ソースやシチューの隠し味として使うのもおすすめです。
相性がよいワイン
- 白ワイン全般、コクのある赤ワイン
イタリアチーズの王様
イタリアの市場をのぞくと、チーズ売場でひときわ存在感を放っているのがパルミジャーノ・レッジャーノだ。まるまる1個ならば30~40kgの太鼓型。大抵は1/4ほどのサイズに砕かれ、岩の塊のように店先にでんと鎮座している。このチーズの熟成期間は2~3年と長く、その間に水分は蒸発し、表面はまるで大理石のような固さに。
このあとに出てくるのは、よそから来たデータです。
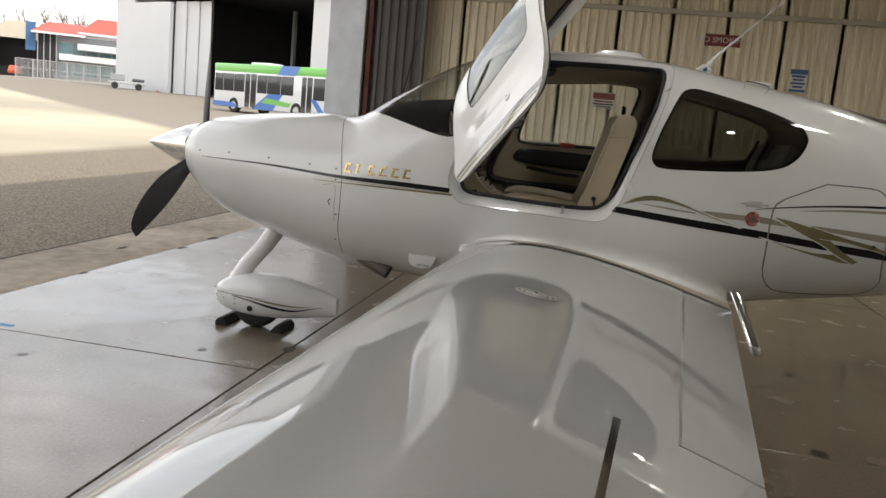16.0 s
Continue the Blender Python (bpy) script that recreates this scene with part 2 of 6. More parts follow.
def curve(points, n, closed=False):
    """n points on a smooth line through the given ones (Catmull-Rom, by length)."""
    p = [np.array(q, float) for q in points]
    k = len(p)
    out = []
    for i in range(k if closed else k - 1):
        a, b, c, d = (p[(i - 1) % k] if closed or i else 2 * p[0] - p[1]), p[i], p[(i + 1) % k], (p[(i + 2) % k] if closed or i + 2 < k else 2 * p[-1] - p[-2])
        for t in np.linspace(0, 1, 24, endpoint=False):
            out.append(0.5 * (2 * b + (c - a) * t + (2 * a - 5 * b + 4 * c - d) * t * t + (3 * b - a - 3 * c + d) * t**3))
    if closed:
        out.append(p[0])
    else:
        out.append(p[-1])
    out = np.array(out)
    s = np.r_[0, np.cumsum(np.linalg.norm(np.diff(out, axis=0), axis=1))]
    at = np.linspace(0, s[-1], n, endpoint=not closed)
    return np.stack([np.interp(at, s, out[:, j]) for j in range(out.shape[1])], 1)


def text_mesh(body, size, spacing=1.0):
    """Flat letters in the xy plane, centred, as a bmesh."""
    cu = bpy.data.curves.new("lettering", "FONT")
    cu.body, cu.size, cu.align_x, cu.align_y, cu.space_character, cu.resolution_u = body, size, "CENTER", "CENTER", spacing, 3
    ob = new("lettering", cu)
    bpy.context.view_layer.update()
    me = bpy.data.meshes.new_from_object(ob.evaluated_get(bpy.context.evaluated_depsgraph_get()))
    bm = bmesh.new()
    bm.from_mesh(me)
    bpy.data.objects.remove(ob)
    bpy.data.curves.remove(cu)
    bpy.data.meshes.remove(me)
    return bm


# ---------------------------------------------------------------- ground and hangar


def sealed_concrete():
    """Old sealed concrete: mottled, stained, with a worn uneven gloss."""
    m = material("sealed_hangar_concrete", (0.175, 0.14, 0.10), 0.35, coat=0.9, coat_rough=0.1, coat_ior=1.55, vary=0.22, scale=1.3, bump=0.08, bump_scale=35.0, spec=0.3)
    n, l = m.node_tree.nodes, m.node_tree.links
    b = n["Principled BSDF"]
    old = b.inputs["Base Color"].links[0].from_socket
    tc = n.new("ShaderNodeTexCoord")
    st, sc, fine = (n.new("ShaderNodeTexNoise") for _ in range(3))
    for q, k, det in ((st, 0.55, 9.0), (sc, 3.5, 6.0), (fine, 55.0, 4.0)):
        q.inputs["Scale"].default_value, q.inputs["Detail"].default_value = k, det
        l.new(tc.outputs["Object"], q.inputs["Vector"])
    st.inputs["Roughness"].default_value = 0.72
    r1 = n.new("ShaderNodeMapRange")
    r1.inputs["From Min"].default_value, r1.inputs["From Max"].default_value = 0.52, 0.66
    r1.inputs["To Max"].default_value = 0.6
    l.new(st.outputs["Fac"], r1.inputs["Value"])
    mx = n.new("ShaderNodeMixRGB")
    mx.inputs["Color2"].default_value = (0.105, 0.082, 0.06, 1)
    l.new(r1.outputs[0], mx.inputs["Fac"])
    l.new(old, mx.inputs["Color1"])
    r3 = n.new("ShaderNodeMapRange")
    r3.inputs["From Min"].default_value, r3.inputs["From Max"].default_value = 0.3, 0.7
    r3.inputs["To Min"].default_value, r3.inputs["To Max"].default_value = 0.82, 1.16
    l.new(fine.outputs["Fac"], r3.inputs["Value"])
    sp = n.new("ShaderNodeMixRGB")
    sp.blend_type = "MULTIPLY"
    sp.inputs["Fac"].default_value = 1.0
    l.new(mx.outputs[0], sp.inputs["Color1"])
    l.new(r3.outputs[0], sp.inputs["Color2"])
    l.new(sp.outputs[0], b.inputs["Base Color"])
    r2 = n.new("ShaderNodeMapRange")
    r2.inputs["From Min"].default_value, r2.inputs["From Max"].default_value = 0.35, 0.68
    r2.inputs["To Min"].default_value, r2.inputs["To Max"].default_value = 0.05, 0.30
    l.new(sc.outputs["Fac"], r2.inputs["Value"])
    l.new(r2.outputs[0], b.inputs["Coat Roughness"])
    r4 = n.new("ShaderNodeMapRange")
    r4.inputs["From Min"].default_value, r4.inputs["From Max"].default_value = 0.4, 0.7
    r4.inputs["To Min"].default_value, r4.inputs["To Max"].default_value = 0.95, 0.4
    l.new(st.outputs["Fac"], r4.inputs["Value"])
    l.new(r4.outputs[0], b.inputs["Coat Weight"])
    return m


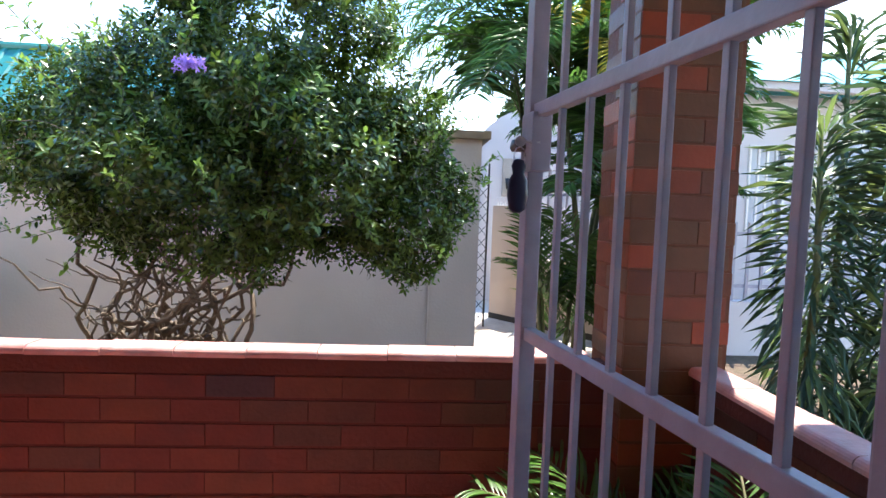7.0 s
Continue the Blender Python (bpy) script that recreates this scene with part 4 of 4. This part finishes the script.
# ---- white downpipe by the pillar ----
wp = tagged(empty("white_downpipe"), "white plastic downpipe beside the brick pillar", "downpipe")
part("pipe", tube([(-2.30, 5.525, 2.78), (-2.30, 5.525, GROUND_Z)], 0.054, 20), M_pipe_white, wp, "", True)
part("joint", tube([(-2.30, 5.525, 0.62), (-2.30, 5.525, 0.67)], 0.0575, 20), M_pipe_white, wp, "", True)
for z in (0.5, 2.2):
    part("bracket", box_bm(-2.33, 5.378, z, -2.27, 5.48, z + 0.025, bevel=0.003), M_pipe_white, wp)
kn = tube([(-1.992, 5.325, 1.168), (-1.965, 5.325, 1.166)], [0.006, 0.009], 8)
thing("wall_nail", kn, M_steel, "rusty nail head in the brick pillar", "nail", smooth=True)


# ---- plants ----
def leaf_mesh(name, base, tip_dir, normal, length, width, material, droop=0.25):
    """Many leaves in one mesh: arrays of base points, directions, normals, lengths and widths."""
    n = len(base)
    t = tip_dir / np.linalg.norm(tip_dir, axis=1, keepdims=True)
    s = np.cross(normal, t)
    s /= np.maximum(np.linalg.norm(s, axis=1, keepdims=True), 1e-6)
    u = np.cross(t, s)
    L, W = length[:, None], width[:, None]
    v = np.zeros((n, 7, 3))
    v[:, 0] = base
    v[:, 1] = base + t * L * 0.35 + s * W * 0.5 + u * W * 0.12
    v[:, 2] = base + t * L * 0.35 - s * W * 0.5 + u * W * 0.12
    v[:, 3] = base + t * L * 0.72 + s * W * 0.40 - u * L * droop * 0.30
    v[:, 4] = base + t * L * 0.72 - s * W * 0.40 - u * L * droop * 0.30
    v[:, 5] = base + t * L - u * L * droop
    v[:, 6] = base + t * L * 0.45 - u * W * 0.10
    idx = np.arange(n)[:, None] * 7
    tri = [(0, 2, 6), (0, 6, 1), (1, 6, 3), (2, 4, 6), (6, 4, 5), (6, 5, 3)]
    allf = np.concatenate([idx + np.array(q)[None, :] for q in tri], 0)
    me = bpy.data.meshes.new(name)
    me.vertices.add(n * 7)
    me.vertices.foreach_set("co", v.reshape(-1))
    me.loops.add(len(allf) * 3)
    me.loops.foreach_set("vertex_index", allf.reshape(-1).astype(np.int32))
    me.polygons.add(len(allf))
    me.polygons.foreach_set("loop_start", np.arange(0, len(allf) * 3, 3, dtype=np.int32))
    me.polygons.foreach_set("loop_total", np.full(len(allf), 3, dtype=np.int32))
    me.update(calc_edges=True)
    me.validate()
    me.materials.append(material)
    return me


def unit(a):
    return a / np.maximum(np.linalg.norm(a, axis=1, keepdims=True), 1e-9)


def crown_points(lobes, clusters, rb, fill=0.55, lump=0.24, lump_scale=3.0, gaps=-0.27, core=0.0, hem=None):
    """Points near the surface of a union of uneven lobes, with the way out."""
    vol = np.array([r[0] * r[1] * r[2] for _, r in lobes])
    pick = rb.choice(len(lobes), clusters * 3, p=vol ** 0.67 / (vol ** 0.67).sum())
    d = unit(rb.normal(size=(clusters * 3, 3)))
    c = np.array([l[0] for l in lobes])[pick]
    r = np.array([l[1] for l in lobes])[pick]
    rad = fill + (1 - fill) * rb.uniform(0, 1, clusters * 3) ** 0.6
    lumps = np.array([noise.noise(Vector(c[i] + d[i] * r[i]) * lump_scale) for i in range(len(d))])
    rad = rad * (1 + lump * lumps * 1.6)
    p = c + d * r * rad[:, None]
    # thin out what lies deep inside another lobe
    inside = np.zeros(len(p))
    for lc, lr in lobes:
        q = (p - np.array(lc)) / np.array(lr)
        inside += (np.linalg.norm(q, axis=1) < 0.62)
    gap = np.array([noise.noise(Vector(v) * 2.1 + Vector((7, 3, 1))) for v in p])
    keep = ((inside < 1) | (rb.uniform(0, 1, len(p)) < core)) & (gap > gaps + 0.1 * rb.uniform(-1, 1, len(p)))
    if hem is not None:
        # the foliage thins out towards its lower edge
        low = np.clip((hem - p[:, 2]) / 0.45, 0, 1)
        keep &= (gap * 0.9 + 0.5 + 0.25 * rb.uniform(-1, 1, len(p))) > low * 0.75
    return p[keep][:clusters], d[keep][:clusters]


def whorls(p, d, per, rb, length, width, up=0.45):
    n = len(p)
    axis = unit(d + np.array([0, 0, up]) + rb.normal(size=(n, 3)) * 0.45)
    B, T, N, L, W = [], [], [], [], []
    ref = unit(np.cross(axis, rb.normal(size=(n, 3))))
    ref2 = np.cross(axis, ref)
    for k in range(per):
        a = 2.4 * k + rb.uniform(-0.5, 0.5, n)
        spread = rb.uniform(0.5, 1.3, n)[:, None]
        side = ref * np.cos(a)[:, None] + ref2 * np.sin(a)[:, None]
        t = unit(axis * (0.75 - 0.05 * k) + side * spread)
        off = -axis * (0.012 * k) + side * 0.004
        B.append(p + off), T.append(t)
        N.append(unit(axis * 0.8 - t * 0.2 + rb.normal(size=(n, 3)) * 0.2))
        ll = rb.uniform(*length, n)
        L.append(ll), W.append(ll * rb.uniform(*width, n))
    return [np.concatenate(x) for x in (B, T, N, L, W)]


def wander(a, b, steps, rb, amount, rise=0.0):
    a, b = np.array(a, float), np.array(b, float)
    pts, off = [], np.zeros(3)
    for k in range(steps + 1):
        f = k / steps
        off = off * 0.75 + rb.normal(size=3) * amount
        pts.append(tuple(a + (b - a) * f + off * math.sin(math.pi * min(1, f * 1.15)) + np.array([0, 0, rise * math.sin(math.pi * f)])))
    return pts


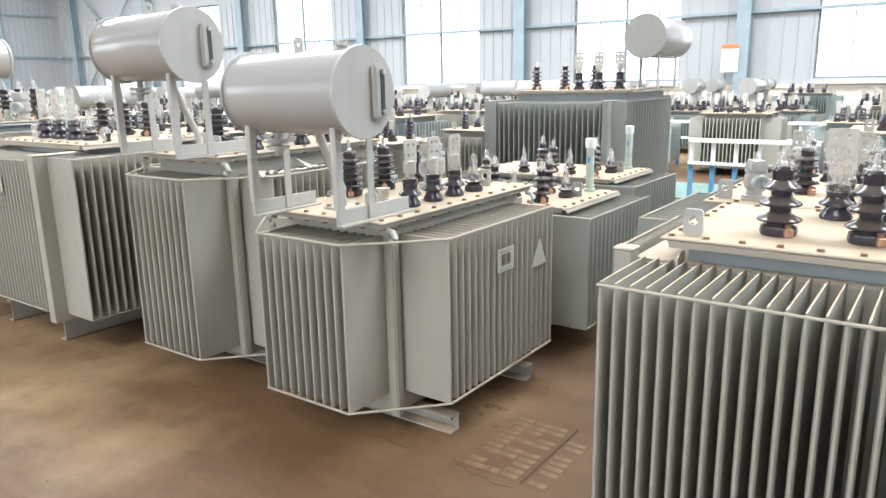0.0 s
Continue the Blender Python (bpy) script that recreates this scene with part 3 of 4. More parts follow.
    if plates:
        def sideplate(xa, xb, za, zb):
            w, h = xb - xa, zb - za
            p = part("tag_plate", plate(rect(xa, xb, za, zb, 0.003), [rect(xa + w * 0.22, xb - w * 0.22, za + h * 0.25, zb - h * 0.25, 0.005)], 0.003, "xz"), TAG, t, "pale grey tag plate with marker scribble", (0, ty - 0.011, 0))
            bm = bmesh.new()
            for zz in (zb - h * 0.12, za + h * 0.12):
                for k in range(5):
                    box(bm, xa + 0.02 + 0.02 * k, xa + 0.032 + 0.02 * k, -0.001, 0, zz - 0.004, zz)
            part("scribble", bm, INK, p, "", (0, -0.0005, 0))
        sideplate(sx0 + 0.365, sx0 + 0.51, z1 - 0.225, z1 - 0.115)
        part("warning_triangle", plate([(sx0 + 0.68, z1 - 0.27), (sx0 + 0.84, z1 - 0.27), (sx0 + 0.765, z1 - 0.13)], [], 0.003, "xz"), TAG, t, "blank pale grey triangular plate", (0, ty - 0.011, 0))
    return t


# ---- building ----
WALL_X, END_Y, BACK_Y, LEFT_X = 22.75, 44.0, -14.0, -9.0
SILL, HEAD = 1.44, 5.3
BAY, WIDE = 7.3, 3.55
WIN = [18.2 + BAY * k for k in range(-4, 4)]   # left jambs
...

熟成具合は金槌のような道具で、コンコン叩いて確かめる。さて、味はもちろん一級。口に含むと少しざらつくような舌触りと共に、熟成を重ねた旨味がじんわりと広がってきて、これがまた応えられないのである。パスタの仕上げにすりおろしたり、リゾットにからめたり、イタリアの家庭料理には欠かせない。最もパルミジャーノは値もはるので、日常使いには同型で割安なグラーナ・パダーノの方が一般的なようだ。パルミジャーノは千年以上昔から、北イタリア地域限定※で作られていた。その風格、まさにイタリアチーズの王様と呼ぶにふさわしい。
- ※ボローニャのレーノ川左岸まで。マントバのポー川右岸まで。モデナ・パルマ及びレッジョネレミリア地方。